Practically, policies emphasized turning away or fast‑tracking asylum seekers, halting appointment‑based asylum processing via CBP One, expanding expedited removals and repatriations, and reinstating or emulating “Remain in Mexico” style restrictions—paired with increased DOD and state cooperation and aggressive interior enforcement including rescinding sensitive‑location protections for arrests [6] [3] [8]. Congress and House Republicans pushed large funding packages to staff and build physical barriers, signaling institutional support for a hardline posture [9].

4. Messaging and metrics: “most secure border” versus outside scrutiny

Federal releases and the White House framed the early results as historic success—DHS and CBP touted record lows and seizure/enforcement wins [4] [10]. Outside analysts flagged selective use of short windows and emphasized that the decline had roots in earlier 2024 actions (including Biden proclamations) and broader regional cooperation, suggesting political messaging amplified agency figures [7] [11].

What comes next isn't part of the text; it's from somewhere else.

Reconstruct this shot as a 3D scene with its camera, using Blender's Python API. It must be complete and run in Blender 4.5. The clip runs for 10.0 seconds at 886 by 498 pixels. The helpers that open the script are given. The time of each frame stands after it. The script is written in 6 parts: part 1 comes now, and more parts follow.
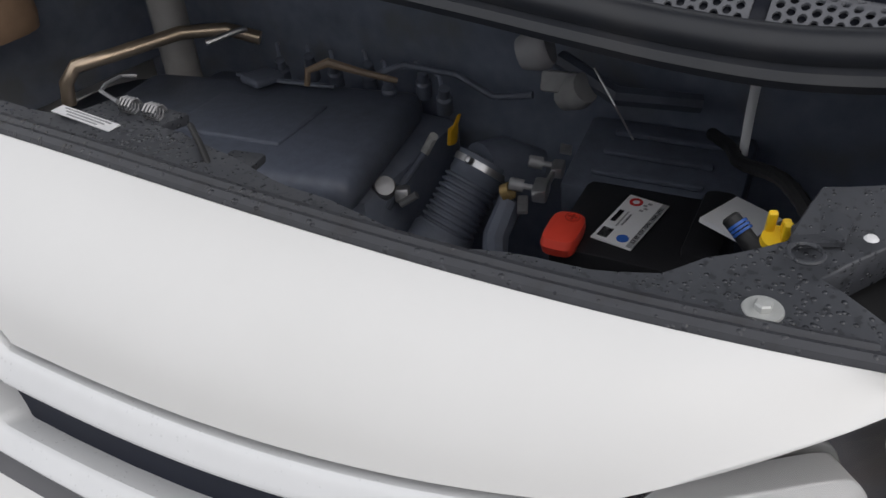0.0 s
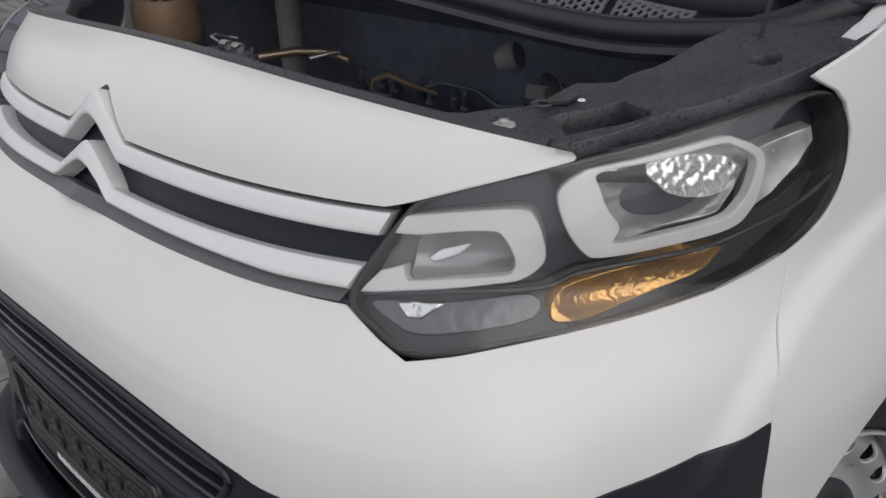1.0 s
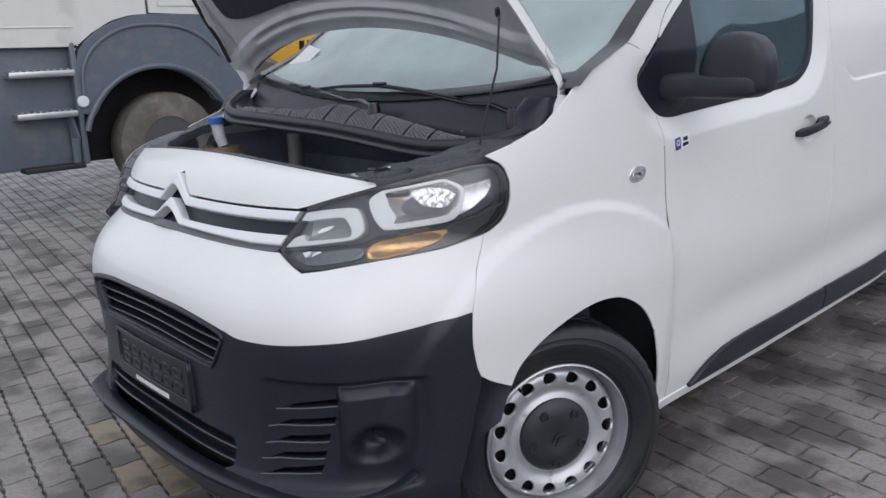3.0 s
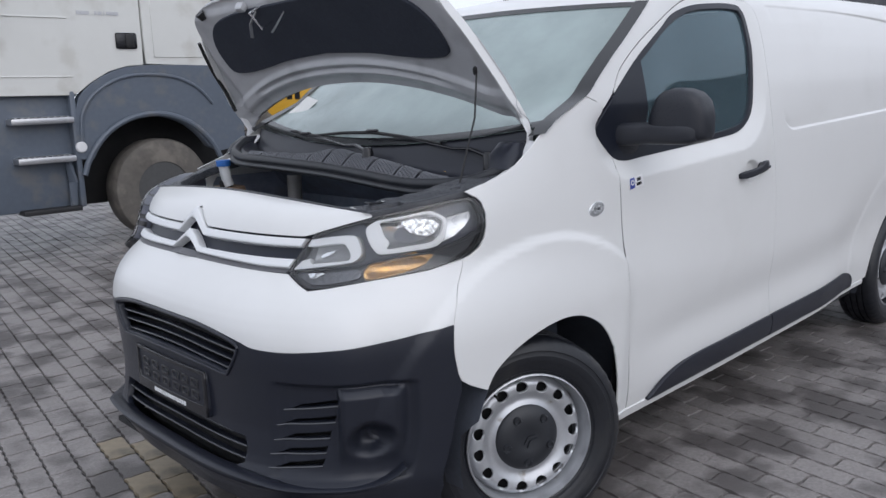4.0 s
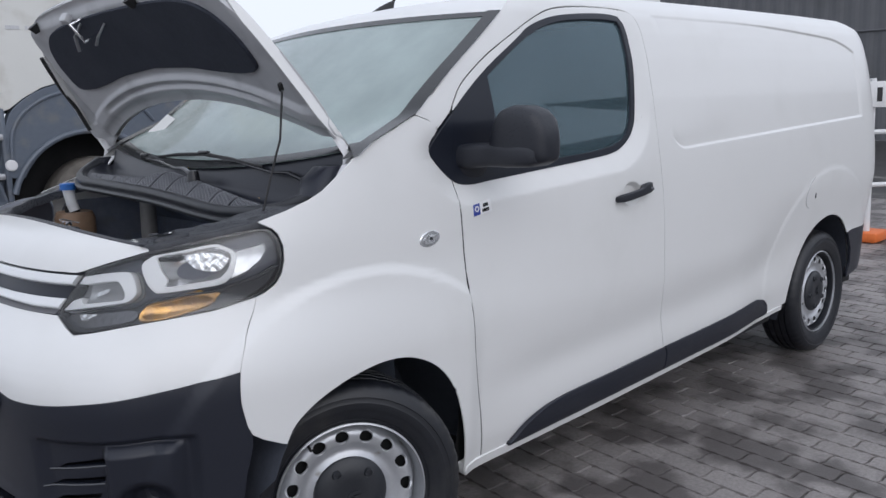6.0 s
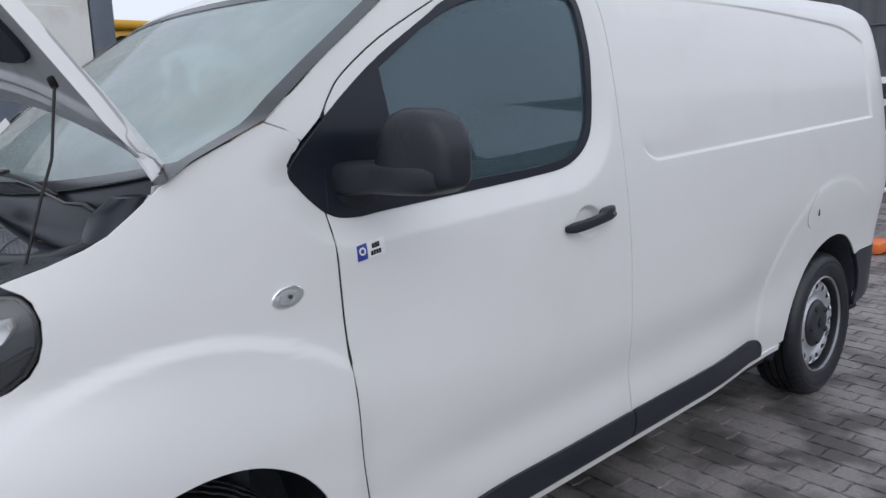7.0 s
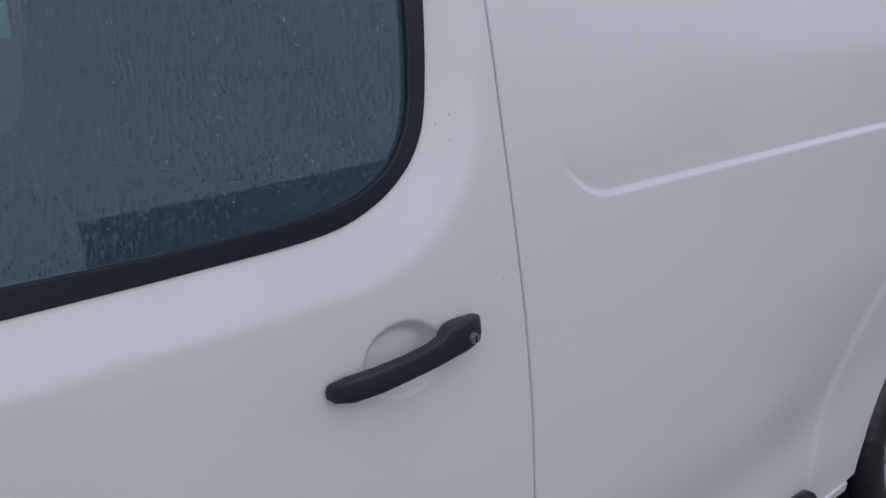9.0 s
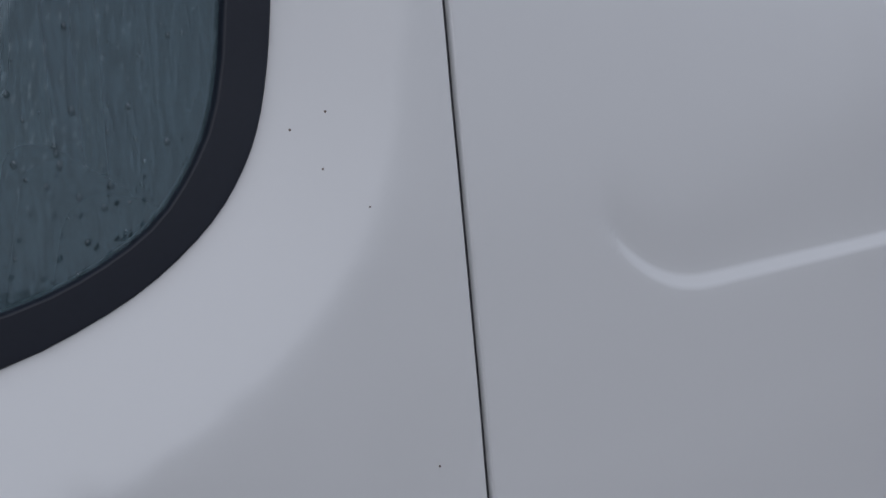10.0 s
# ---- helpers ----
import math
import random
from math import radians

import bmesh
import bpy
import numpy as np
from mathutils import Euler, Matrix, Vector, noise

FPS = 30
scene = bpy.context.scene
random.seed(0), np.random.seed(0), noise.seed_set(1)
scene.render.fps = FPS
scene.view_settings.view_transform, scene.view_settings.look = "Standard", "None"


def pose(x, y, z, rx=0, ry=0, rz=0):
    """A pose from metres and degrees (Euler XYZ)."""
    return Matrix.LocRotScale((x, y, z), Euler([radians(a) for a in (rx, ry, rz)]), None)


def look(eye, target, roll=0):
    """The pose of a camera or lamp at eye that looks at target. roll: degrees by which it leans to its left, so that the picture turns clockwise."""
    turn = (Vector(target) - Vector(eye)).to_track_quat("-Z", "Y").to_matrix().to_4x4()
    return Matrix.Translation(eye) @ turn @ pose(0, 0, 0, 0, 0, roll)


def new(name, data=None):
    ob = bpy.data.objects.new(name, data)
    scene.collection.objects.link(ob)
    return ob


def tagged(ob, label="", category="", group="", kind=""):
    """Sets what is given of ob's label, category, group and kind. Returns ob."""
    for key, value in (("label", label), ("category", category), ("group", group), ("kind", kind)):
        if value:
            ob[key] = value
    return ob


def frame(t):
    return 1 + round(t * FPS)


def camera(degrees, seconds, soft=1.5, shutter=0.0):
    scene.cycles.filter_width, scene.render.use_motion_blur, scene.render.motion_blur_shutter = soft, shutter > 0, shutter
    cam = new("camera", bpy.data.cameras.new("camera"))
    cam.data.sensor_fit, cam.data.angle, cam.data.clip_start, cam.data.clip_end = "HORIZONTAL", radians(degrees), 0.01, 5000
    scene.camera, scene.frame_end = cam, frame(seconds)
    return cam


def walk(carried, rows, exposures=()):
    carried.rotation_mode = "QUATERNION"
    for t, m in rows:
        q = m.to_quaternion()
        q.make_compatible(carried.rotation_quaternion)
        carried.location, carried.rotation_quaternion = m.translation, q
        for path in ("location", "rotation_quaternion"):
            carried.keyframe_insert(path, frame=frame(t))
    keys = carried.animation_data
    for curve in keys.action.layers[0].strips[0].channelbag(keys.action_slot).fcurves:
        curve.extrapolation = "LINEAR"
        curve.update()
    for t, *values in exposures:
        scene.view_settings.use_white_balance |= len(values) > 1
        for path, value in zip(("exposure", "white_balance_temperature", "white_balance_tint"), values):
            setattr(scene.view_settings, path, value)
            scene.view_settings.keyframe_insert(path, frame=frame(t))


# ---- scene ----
cam = camera(56.0, 10.0)

PATH = [
    (0, (-0.901, -0.649, 1.475), (0.447, 0.227, 0.285), -4.5),
    (0.2, (-0.921, -0.746, 1.446), (0.396, 0.227, 0.297), -3.5),
    (0.5, (-0.987, -0.885, 1.427), (0.305, 0.219, 0.373), -2.2),
    (1, (-1.155, -1.17, 1.424), (0.117, 0.078, 0.515), -2.5),
    (1.5, (-1.301, -1.469, 1.416), (-0.019, -0.114, 0.694), -2.4),
    (2, (-1.386, -1.795, 1.401), (-0.103, -0.388, 0.789), -2.4),
    (2.5, (-1.535, -2.044, 1.426), (-0.255, -0.633, 0.818), -2.5),
    (3, (-1.705, -2.303, 1.441), (-0.408, -0.859, 0.962), -2.4),
    (3.2, (-1.74, -2.406, 1.448), (-0.442, -0.942, 1.033), -2.2),
    (4.3, (-1.986, -2.663, 1.454), (-0.632, -1.236, 1.097), -2.2),
    (4.5, (-1.977, -2.772, 1.444), (-0.64, -1.324, 1.106), -2.5),
    (5, (-1.881, -2.845, 1.451), (-0.54, -1.4, 1.116), -2.5),
    (5.2, (-1.809, -2.848, 1.445), (-0.455, -1.413, 1.116), -2.3),
    (6.5, (-1.033, -2.579, 1.444), (0.327, -1.153, 1.102), -2.2),
    (7, (-0.668, -2.396, 1.446), (0.7, -0.978, 1.102), -2.3),
    (7.5, (-0.304, -2.253, 1.461), (1.037, -0.816, 1.093), -2.1),
    (8, (0.067, -2.035, 1.437), (1.406, -0.604, 1.041), -1.8),
    (8.5, (0.377, -1.918, 1.428), (1.699, -0.469, 1.037), -2.4),
    (9, (0.742, -1.706, 1.425), (2.022, -0.226, 1.010), -2.1),
    (9.5, (1.040, -1.516, 1.416), (2.180, 0.064, 0.965), -1.8),
    (10, (1.258, -1.351, 1.395), (2.279, 0.316, 0.975), -0.1),
]
EXPOSURES = [(0.0, 0.02, 6650, 12), (0.6, -0.20, 6650, 12), (1.5, -0.24, 6600, 12), (2.5, -0.03, 6250, 13), (3.0, 0.06, 6150, 13), (4.5, 0.04, 6050, 13), (6.5, -0.06, 6050, 13), (7.5, -0.22, 5950, 13), (8.0, -0.38, 5900, 13), (9.0, -0.54, 5850, 14), (9.5, -0.64, 5850, 14), (10.0, -0.80, 5850, 14)]
walk(cam, [(t, look(eye, target, roll)) for t, eye, target, roll in PATH], EXPOSURES)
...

5. Continuities with the Trump first term and differences from Biden’s approach

Many 2025 actions revived Trump‑era priorities—wall construction, deterrence through expulsions, and broad deportation drives—while reversing key Biden operational tools [12] [13]. But observers say Biden also adopted more restrictive measures late in his term (e.g., asylum restrictions in mid‑2024), so the line between administrations is sometimes blurred; several analyses note Biden left elements of Trump policy in place, and that 2024 trends prefigured 2025 outcomes [14] [15].

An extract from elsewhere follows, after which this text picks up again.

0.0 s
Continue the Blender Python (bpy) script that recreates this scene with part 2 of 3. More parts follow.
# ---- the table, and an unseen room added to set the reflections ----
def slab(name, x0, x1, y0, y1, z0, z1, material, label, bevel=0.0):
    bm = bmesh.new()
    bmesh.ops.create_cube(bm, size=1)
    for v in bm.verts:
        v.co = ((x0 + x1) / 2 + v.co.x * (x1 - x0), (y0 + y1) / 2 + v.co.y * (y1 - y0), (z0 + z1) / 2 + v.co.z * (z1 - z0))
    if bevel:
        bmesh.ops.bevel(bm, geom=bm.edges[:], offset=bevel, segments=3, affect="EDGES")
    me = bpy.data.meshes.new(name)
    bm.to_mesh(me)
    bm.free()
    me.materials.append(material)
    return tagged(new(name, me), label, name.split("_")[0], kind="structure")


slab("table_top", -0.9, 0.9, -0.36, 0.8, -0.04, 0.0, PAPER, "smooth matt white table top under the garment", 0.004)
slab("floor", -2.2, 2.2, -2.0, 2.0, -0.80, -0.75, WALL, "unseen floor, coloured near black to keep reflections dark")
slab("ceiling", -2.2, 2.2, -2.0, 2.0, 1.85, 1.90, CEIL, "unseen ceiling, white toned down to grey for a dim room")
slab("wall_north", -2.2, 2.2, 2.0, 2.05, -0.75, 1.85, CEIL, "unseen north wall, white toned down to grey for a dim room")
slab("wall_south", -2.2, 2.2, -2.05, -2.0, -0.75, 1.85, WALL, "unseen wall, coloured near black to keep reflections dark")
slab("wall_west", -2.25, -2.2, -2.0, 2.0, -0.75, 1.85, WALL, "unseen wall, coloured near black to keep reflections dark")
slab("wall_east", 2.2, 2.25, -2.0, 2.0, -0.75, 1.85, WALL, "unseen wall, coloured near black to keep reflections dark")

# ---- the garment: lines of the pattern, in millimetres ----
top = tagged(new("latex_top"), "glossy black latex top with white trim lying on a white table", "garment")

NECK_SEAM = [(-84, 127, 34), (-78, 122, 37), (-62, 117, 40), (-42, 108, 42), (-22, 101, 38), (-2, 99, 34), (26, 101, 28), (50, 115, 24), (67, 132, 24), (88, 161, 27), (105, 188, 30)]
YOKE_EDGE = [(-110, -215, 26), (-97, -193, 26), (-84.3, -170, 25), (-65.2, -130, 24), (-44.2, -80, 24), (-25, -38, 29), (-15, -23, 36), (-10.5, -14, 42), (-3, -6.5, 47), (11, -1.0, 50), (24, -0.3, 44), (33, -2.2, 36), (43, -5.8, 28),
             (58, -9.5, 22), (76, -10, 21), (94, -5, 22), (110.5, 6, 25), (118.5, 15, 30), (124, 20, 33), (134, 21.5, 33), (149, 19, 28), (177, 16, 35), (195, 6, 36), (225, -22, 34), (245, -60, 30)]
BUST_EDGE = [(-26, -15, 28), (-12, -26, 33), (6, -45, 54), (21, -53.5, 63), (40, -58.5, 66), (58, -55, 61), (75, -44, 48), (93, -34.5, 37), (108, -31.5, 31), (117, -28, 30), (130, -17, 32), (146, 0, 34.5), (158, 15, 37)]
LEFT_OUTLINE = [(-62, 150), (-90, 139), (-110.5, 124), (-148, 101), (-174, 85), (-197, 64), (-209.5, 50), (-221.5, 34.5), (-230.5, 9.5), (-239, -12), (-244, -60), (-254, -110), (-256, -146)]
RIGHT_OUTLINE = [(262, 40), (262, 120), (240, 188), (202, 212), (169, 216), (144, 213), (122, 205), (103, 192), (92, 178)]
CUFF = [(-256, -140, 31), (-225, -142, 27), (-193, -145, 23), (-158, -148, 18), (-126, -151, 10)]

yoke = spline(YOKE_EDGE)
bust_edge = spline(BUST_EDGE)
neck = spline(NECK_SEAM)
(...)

6. Humanitarian and legal flashpoints: halted pathways and potential litigation

The rapid suspension of CBP One and suspension of refugee and parole pathways, combined with expanded fast‑track removals, produced immediate legal and humanitarian concerns; courts have previously blocked similar rules and rights groups have filed challenges to restrictive proclamations, underscoring likely litigation and international obligations debates that sources record [11] [13]. Brookings and migration researchers warn that stopping formal humanitarian channels both reduces crossings and shuts legal avenues for asylum seekers [13].

7. Limits of available reporting and outstanding questions

Available sources document the policy actions, agency counts, and partisan framing but leave gaps: public DHS removals reporting lagged in some cases, making total interior deportation figures unclear, and independent causal analysis of policy versus other drivers (Mexican enforcement, seasonal migration, preexisting declines) is ongoing [13] [7]. Sources do not provide a definitive long‑term assessment of how many reductions reflect durable change versus temporary displacement (not found in current reporting).

8. Bottom line: rapid reversion to enforcement-first tactics with contested attribution

In short, the 2025 administration prioritized enforcement, deterrence, DOD deployment, and suspension of humanitarian intake systems—producing sharp declines in CBP encounters that agencies seize on as proof of “operational control” [1] [5]. Independent reporting and policy analysts caution that some declines predate January 2025, that multiple factors are at play, and that legal and humanitarian challenges will shape how durable these changes become [7] [13].